I think what this signaled this weekend is that the public option is dead. It's not coming back.

Joe Klein:

Well, but the public plan was never going to be on the table.

And real gem from none other than Tweety:

OK. Let's take a look at the bottom line. We asked The Matthews Meter, 12 of our regulars, do the Democratic leaders who are pushing the public option now really deep down know that it's dead, that it can't be part of a solution that gets 60 votes, 218 in the House?

Sen. Lindsey Graham:

Appearing on FOX News Sunday this morning, Sen. Lindsey Graham (R-SC) declared that a health reform bill in the House "is dead" and that "we should just throw it in the garbage can."

Jim Cramer:

The public option in health care is dead. So go buy the health care stocks. But what else does President Obama have up his sleeve?

Chris Cillizza:

Snowe's support in committee virtually ensures that the public option won't wind up in the final bill as she is on the record opposing such a move and it's hard to see the White House giving up her support after they won it once.

Bill Kristol:

The real "public option" is to scrap the current grandiose plans and to start over.

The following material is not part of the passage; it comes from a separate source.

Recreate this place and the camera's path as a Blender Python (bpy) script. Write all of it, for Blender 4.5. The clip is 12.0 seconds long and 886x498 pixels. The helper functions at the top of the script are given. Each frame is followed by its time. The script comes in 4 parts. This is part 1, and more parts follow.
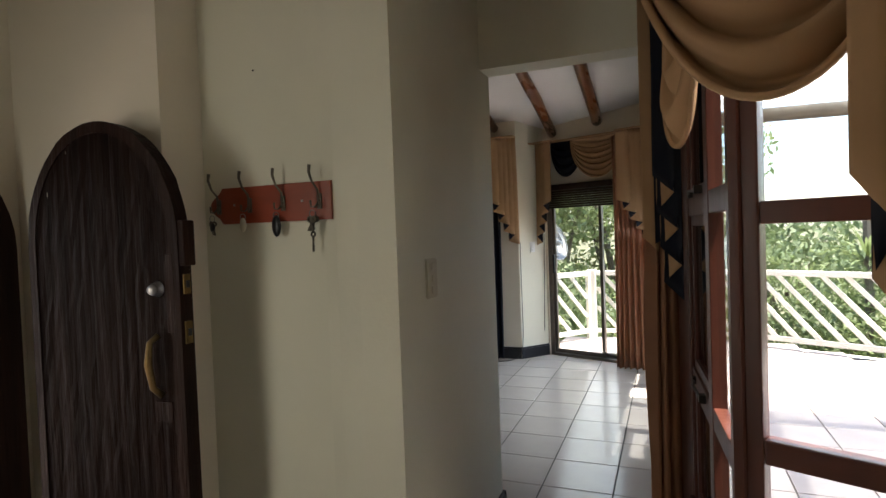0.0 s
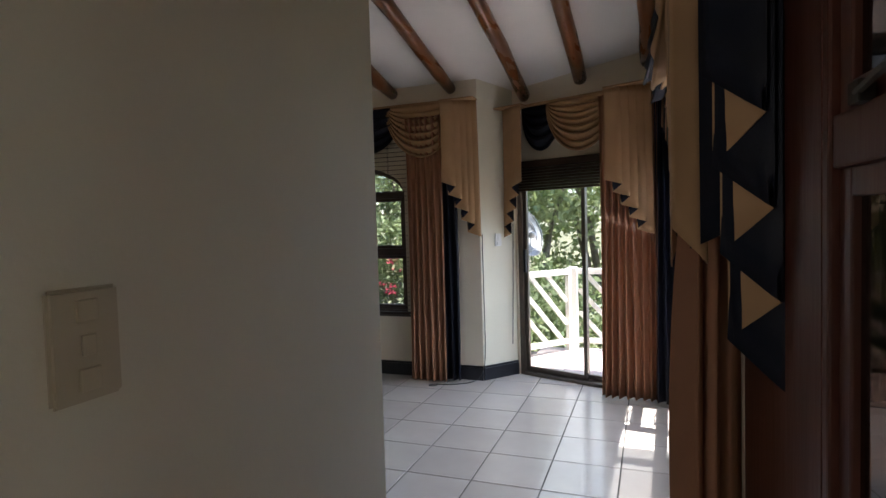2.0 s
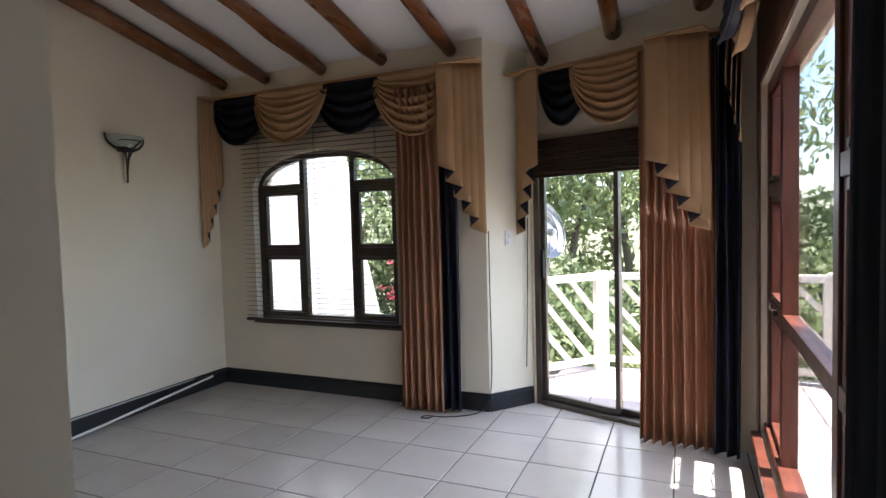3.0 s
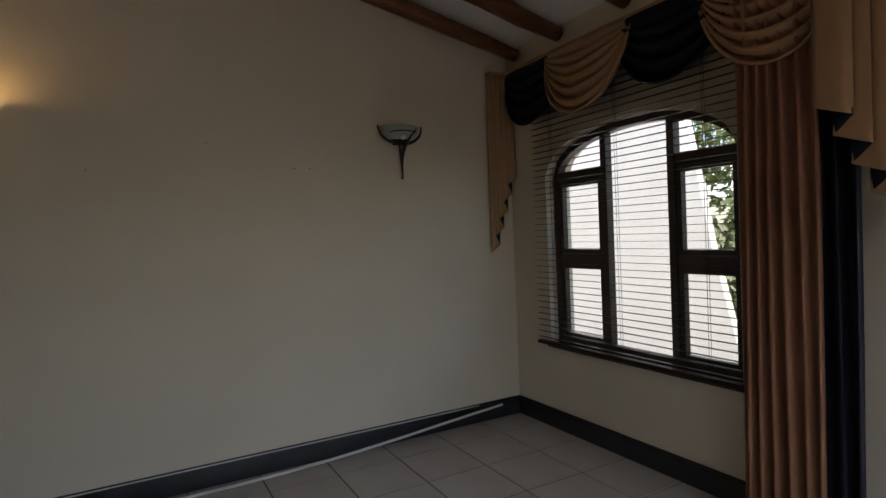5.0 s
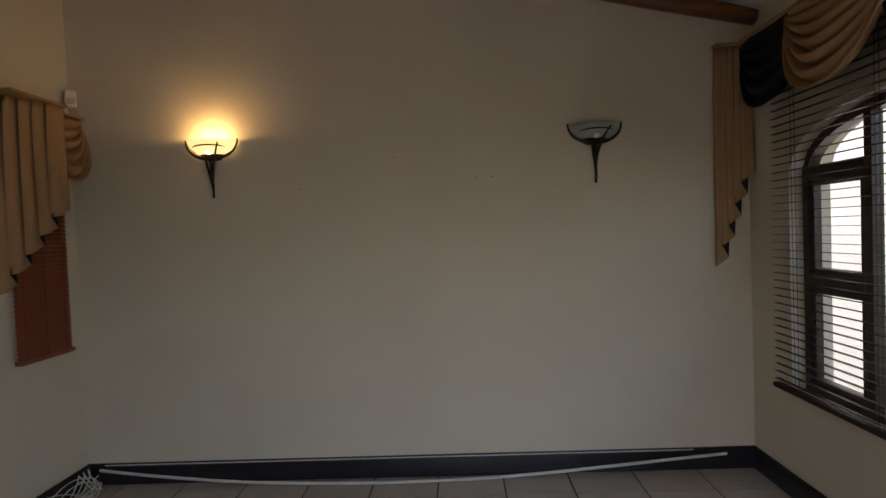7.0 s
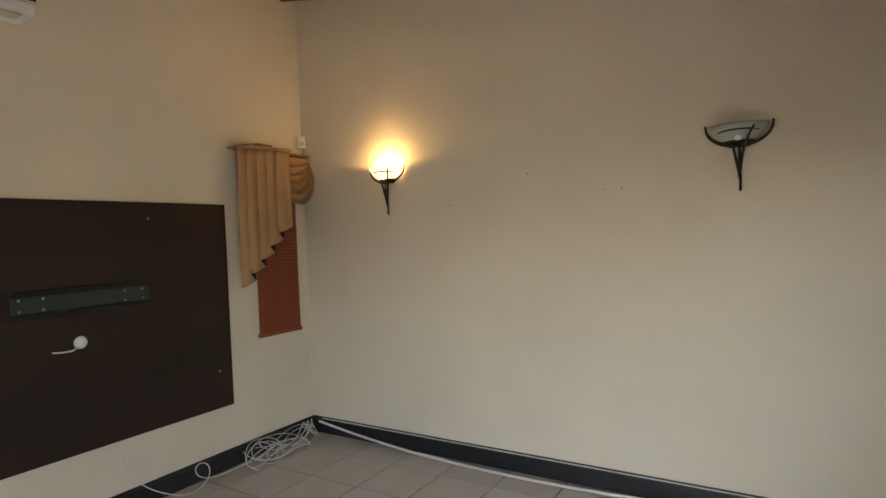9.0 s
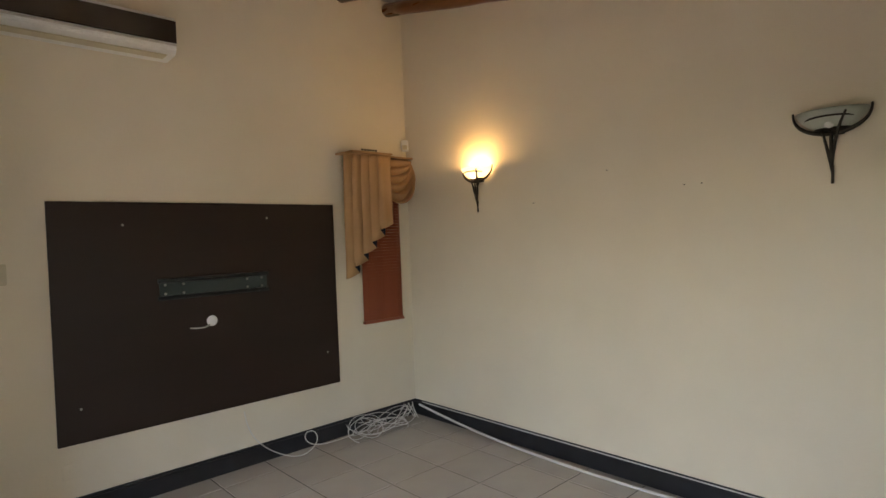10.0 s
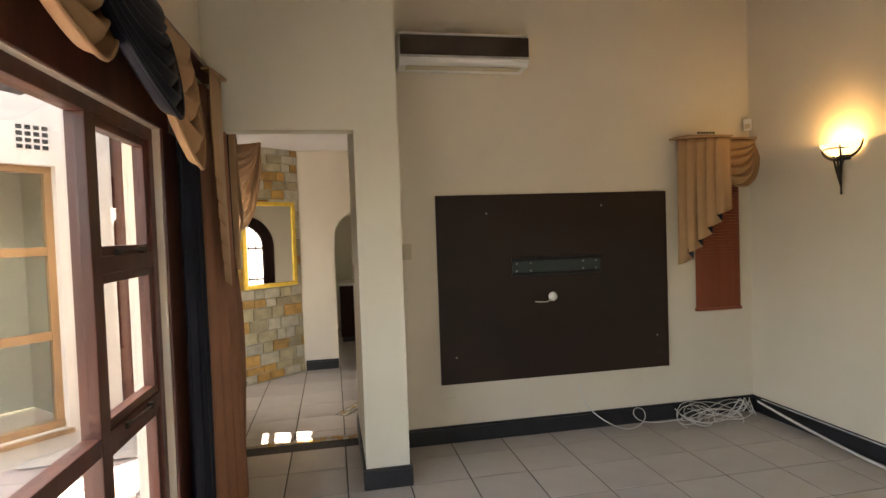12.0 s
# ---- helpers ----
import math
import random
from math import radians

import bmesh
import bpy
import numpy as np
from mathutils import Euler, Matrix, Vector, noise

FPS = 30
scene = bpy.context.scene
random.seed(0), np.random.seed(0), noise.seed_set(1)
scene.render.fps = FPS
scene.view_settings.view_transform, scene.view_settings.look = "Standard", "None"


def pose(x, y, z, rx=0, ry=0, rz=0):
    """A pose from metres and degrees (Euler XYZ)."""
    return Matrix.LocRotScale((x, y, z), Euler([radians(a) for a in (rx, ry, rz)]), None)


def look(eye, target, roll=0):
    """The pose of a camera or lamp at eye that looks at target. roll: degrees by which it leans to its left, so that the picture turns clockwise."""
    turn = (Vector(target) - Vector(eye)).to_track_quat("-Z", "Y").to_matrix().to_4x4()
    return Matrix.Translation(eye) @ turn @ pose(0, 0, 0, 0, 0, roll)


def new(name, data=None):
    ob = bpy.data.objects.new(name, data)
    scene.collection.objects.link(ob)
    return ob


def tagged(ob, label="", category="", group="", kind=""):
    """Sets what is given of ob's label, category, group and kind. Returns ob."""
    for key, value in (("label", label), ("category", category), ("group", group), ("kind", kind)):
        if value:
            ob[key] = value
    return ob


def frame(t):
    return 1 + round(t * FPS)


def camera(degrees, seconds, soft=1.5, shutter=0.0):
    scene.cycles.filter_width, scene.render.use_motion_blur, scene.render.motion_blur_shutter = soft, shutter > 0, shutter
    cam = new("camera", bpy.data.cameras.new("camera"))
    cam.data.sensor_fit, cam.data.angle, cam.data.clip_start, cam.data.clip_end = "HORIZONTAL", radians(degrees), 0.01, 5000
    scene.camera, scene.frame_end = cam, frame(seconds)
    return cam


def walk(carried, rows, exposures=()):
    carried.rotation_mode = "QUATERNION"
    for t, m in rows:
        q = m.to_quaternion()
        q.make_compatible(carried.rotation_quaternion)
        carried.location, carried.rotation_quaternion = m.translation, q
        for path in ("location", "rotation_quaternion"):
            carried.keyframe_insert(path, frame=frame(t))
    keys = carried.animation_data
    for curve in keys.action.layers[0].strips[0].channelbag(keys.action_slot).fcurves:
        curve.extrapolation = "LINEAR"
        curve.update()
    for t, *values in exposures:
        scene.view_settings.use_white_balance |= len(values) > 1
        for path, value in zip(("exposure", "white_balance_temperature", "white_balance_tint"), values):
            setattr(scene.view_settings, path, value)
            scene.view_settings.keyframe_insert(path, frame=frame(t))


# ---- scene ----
cam = camera(76.7, 12.0)
PATH = [
    (0, (0.859, 0.211, 1.494), (0.116, 2.067, 1.44), -2.1),
    (0.5, (0.845, 0.322, 1.487), (0.108, 2.18, 1.418), -1.6),
    (1, (0.831, 0.67, 1.481), (0.111, 2.534, 1.403), -1.9),
    (1.5, (0.771, 1.146, 1.471), (0.069, 3.017, 1.384), -2.1),
    (2, (0.725, 1.64, 1.473), (0.028, 3.515, 1.38), -1.7),
    (2.5, (0.726, 2.2, 1.45), (0.011, 4.063, 1.362), -1.8),
    (2.7, (0.687, 2.39, 1.44), (-0.042, 4.247, 1.348), -1.7),
    (4.3, (0.257, 3.538, 1.43), (-1.17, 4.937, 1.348), -1.9),
    (4.5, (0.224, 3.662, 1.425), (-1.315, 4.937, 1.35), -2.2),
    (5, (0.18, 4.012, 1.417), (-1.568, 4.982, 1.36), -2.5),
    (5.5, (0.115, 4.2, 1.416), (-1.757, 4.903, 1.369), -2.4),
    (6, (0.107, 4.328, 1.422), (-1.841, 4.778, 1.381), -2.3),
    (6.5, (0.129, 4.521, 1.475), (-1.86, 4.725, 1.429), -2.1),
    (7, (0.148, 4.796, 1.529), (-1.85, 4.741, 1.469), -2.2),
    (7.2, (0.158, 4.909, 1.536), (-1.835, 4.75, 1.478), -2.2),
    (9, (0.104, 5.863, 1.615), (-1.598, 4.813, 1.569), -2.3),
    (9.5, (0.097, 6.066, 1.605), (-1.47, 4.825, 1.563), -2.2),
    (10, (-0.055, 6.343, 1.607), (-1.419, 4.881, 1.565), -2.2),
    (10.5, (-0.102, 6.52, 1.625), (-1.204, 4.851, 1.58), -2.1),
    (11, (-0.008, 6.581, 1.628), (-0.857, 4.771, 1.576), -2.0),
    (11.5, (0.093, 6.598, 1.63), (-0.516, 4.694, 1.572), -2.0),
    (12, (0.18, 6.578, 1.637), (-0.206, 4.616, 1.573), -2.0),
]
walk(cam, [(t, look(eye, target, roll)) for t, eye, target, roll in PATH], exposures=[(0, 2.1, 6500, 10), (1.0, 2.0, 6450, 9), (1.5, 2.0, 6450, 9), (2.0, 2.08, 6150, 14), (2.7, 2.6, 6100, 16), (4.3, 1.25, 6600, 16), (5.0, 1.32, 6650, 16), (5.5, 1.4, 6700, 17), (6.0, 1.22, 6650, 17), (6.5, 1.45, 6700, 17), (7.2, 1.68, 6900, 18), (8.8, 2.83, 7200, 15), (10.5, 2.88, 7350, 15), (11.5, 3.0, 7450, 15), (12, 2.93, 7650, 16)])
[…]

There is no health care crisis, and doing no harm is far preferable to doing real damage to a good health care system.

David Brooks:

There's, first of all, the people who still want the public option. I think they've unconsciously capitulated; they don't realize it yet.

Lawrence O'Donnell:

I — Nancy Pelosi firmly believes that when the moment comes, she can gather her caucus together, tell them that she fought harder for the public option than Barack Obama did, than Harry Reid did, than any senator did. No one fought harder for it than Nancy Pelosi, and she is now telling her troops they’re going to have to go forward without it. That moment is going to come.

Steven Pearlstein:

If there is anything that's been made clear over the last two weeks, it is that the public option is a political non-starter that threatens the entire reform effort. It's time to let it go.

David Gergen:

Wolf, I think it's now clear that a robust public option, the type supported and proposed by Senator Rockefeller today, is dead. They simply do not have the votes.

T-Mac:

"I wish we could have a public option, but I'm also a realist."

President Barack Obama:

"I absolutely do not believe that it’s dead," Obama told Univision. "I think that it’s something that we can still include as part of a comprehensive reform effort."